Goal » Word for word, copy all the data and drop the pictures.

※ ※ ※

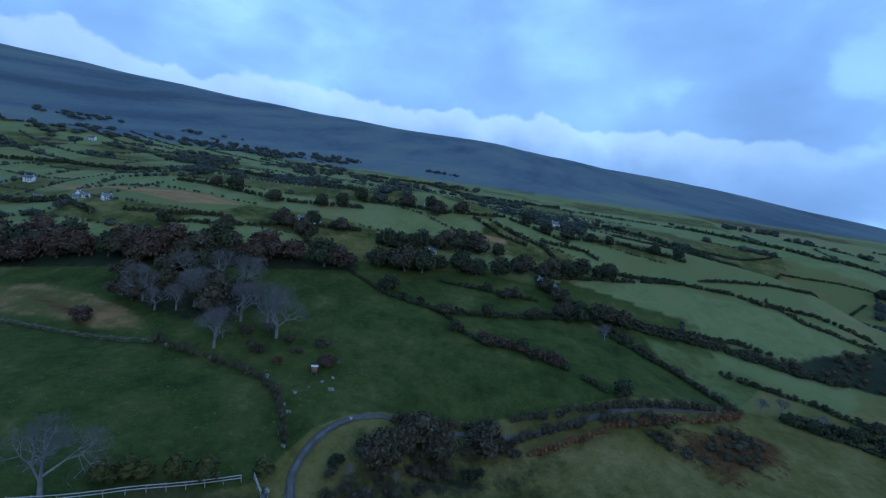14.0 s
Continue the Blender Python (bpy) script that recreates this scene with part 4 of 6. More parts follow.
hedge([(-150.4, -76.8), (-162.2, -58.6)], 1.5, 2.0, label="low dark field bank with bramble and rushes", gaps=0.03, leaf=0.35)
hedge([(-149.4, -91.4), (-190, -120.8), (-211, -114.3), (-232.3, -96.3), (-253.9, -84.3), (-285.4, -84.1), (-306, -65.2), (-306.3, -43.5)], 2.0, 2.6, label="low dark field bank with bramble and rushes", gaps=0.03, leaf=0.6)
hedge([(-294.2, -45.7), (-329.7, -42.3), (-437.1, -52.7)], 2.0, 2.6, label="low dark field bank with bramble and rushes", gaps=0.03, leaf=0.6)
hedge([(-285.4, -84.1), (-401.4, -90.1), (-908.5, -235.5), (-2049.5, -486.2)], 2.0, 2.6, label="low dark field bank with bramble and rushes", gaps=0.03, leaf=0.6)
hedge([(-44.6, 10.3), (-53.2, 11), (-64.2, 9.2), (-75.2, 8), (-88.5, 6.5), (-110.7, 8), (-117.1, 16.2), (-121.3, 26.2), (-117.3, 35.7), (-115.8, 42.6)], 2.0, 2.4, M_THORN, label="broken line of thorn and gorse along a field bank", gaps=0.08, leaf=0.26)
hedge([(-57, 71), (-52, 63.5), (-48, 59.5), (-42.5, 56.8), (-34.5, 54), (-28, 49.5), (-24.5, 46.5)], 1.7, 1.6, M_THORN, label="ragged thorn hedge above a farm lane", gaps=0.12, leaf=0.16, density=0.6)
hedge([(-10.7, 41.9), (-7.1, 41.7), (-3.4, 43.3), (2.9, 43.7), (8.1, 42)], 1.9, 2.6, M_BRACKEN, label="rusty dead bracken along a tumbled bank", gaps=0.04, leaf=0.14, density=0.7)
hedge([(12.2, 45.8), (16.7, 47.4), (21.9, 48.8)], 1.3, 1.2, M_BRACKEN, label="rusty dead bracken along a post fence", gaps=0.1, leaf=0.13, density=0.6)
hedge([(26.8, 49.1), (31.8, 51.9), (35.9, 51.7), (38.6, 52.5), (45.1, 53.6), (51.3, 54.1)], 1.5, 1.6, M_THORN, label="grey blackthorn along a post fence", gaps=0.15, leaf=0.17, density=0.6)
hedge([(42.3, 50.4), (51.3, 50.9), (62.2, 57), (80.3, 64), (94, 67.3)], 1.5, 1.6, M_THORN, label="dark thorn hedge along a field edge", gaps=0.15, leaf=0.3)
hedge([(4.4, 38.6), (8.8, 34.9), (11, 32.6)], 0.9, 1, M_BRACKEN, label="rusty dead bracken along a fence", gaps=0.1, leaf=0.13, density=0.6)
hedge([(-57.5, 76.5), (-59, 83), (-60.4, 88), (-65.2, 95.5)], 1, 1.2, M_BRACKEN, label="rusty dead bracken along a bank", gaps=0.15, leaf=0.22)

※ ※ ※

Answer to this problem »
14.0 s
Continue the Blender Python (bpy) script that recreates this scene with part 4 of 6. More parts follow.
hedge([(-150.4, -76.8), (-162.2, -58.6)], 1.5, 2.0, label="low dark field bank with bramble and rushes", gaps=0.03, leaf=0.35)
hedge([(-149.4, -91.4), (-190, -120.8), (-211, -114.3), (-232.3, -96.3), (-253.9, -84.3), (-285.4, -84.1), (-306, -65.2), (-306.3, -43.5)], 2.0, 2.6, label="low dark field bank with bramble and rushes", gaps=0.03, leaf=0.6)
hedge([(-294.2, -45.7), (-329.7, -42.3), (-437.1, -52.7)], 2.0, 2.6, label="low dark field bank with bramble and rushes", gaps=0.03, leaf=0.6)
hedge([(-285.4, -84.1), (-401.4, -90.1), (-908.5, -235.5), (-2049.5, -486.2)], 2.0, 2.6, label="low dark field bank with bramble and rushes", gaps=0.03, leaf=0.6)
hedge([(-44.6, 10.3), (-53.2, 11), (-64.2, 9.2), (-75.2, 8), (-88.5, 6.5), (-110.7, 8), (-117.1, 16.2), (-121.3, 26.2), (-117.3, 35.7), (-115.8, 42.6)], 2.0, 2.4, M_THORN, label="broken line of thorn and gorse along a field bank", gaps=0.08, leaf=0.26)
hedge([(-57, 71), (-52, 63.5), (-48, 59.5), (-42.5, 56.8), (-34.5, 54), (-28, 49.5), (-24.5, 46.5)], 1.7, 1.6, M_THORN, label="ragged thorn hedge above a farm lane", gaps=0.12, leaf=0.16, density=0.6)
hedge([(-10.7, 41.9), (-7.1, 41.7), (-3.4, 43.3), (2.9, 43.7), (8.1, 42)], 1.9, 2.6, M_BRACKEN, label="rusty dead bracken along a tumbled bank", gaps=0.04, leaf=0.14, density=0.7)
hedge([(12.2, 45.8), (16.7, 47.4), (21.9, 48.8)], 1.3, 1.2, M_BRACKEN, label="rusty dead bracken along a post fence", gaps=0.1, leaf=0.13, density=0.6)
hedge([(26.8, 49.1), (31.8, 51.9), (35.9, 51.7), (38.6, 52.5), (45.1, 53.6), (51.3, 54.1)], 1.5, 1.6, M_THORN, label="grey blackthorn along a post fence", gaps=0.15, leaf=0.17, density=0.6)
hedge([(42.3, 50.4), (51.3, 50.9), (62.2, 57), (80.3, 64), (94, 67.3)], 1.5, 1.6, M_THORN, label="dark thorn hedge along a field edge", gaps=0.15, leaf=0.3)
hedge([(4.4, 38.6), (8.8, 34.9), (11, 32.6)], 0.9, 1, M_BRACKEN, label="rusty dead bracken along a fence", gaps=0.1, leaf=0.13, density=0.6)
hedge([(-57.5, 76.5), (-59, 83), (-60.4, 88), (-65.2, 95.5)], 1, 1.2, M_BRACKEN, label="rusty dead bracken along a bank", gaps=0.15, leaf=0.22)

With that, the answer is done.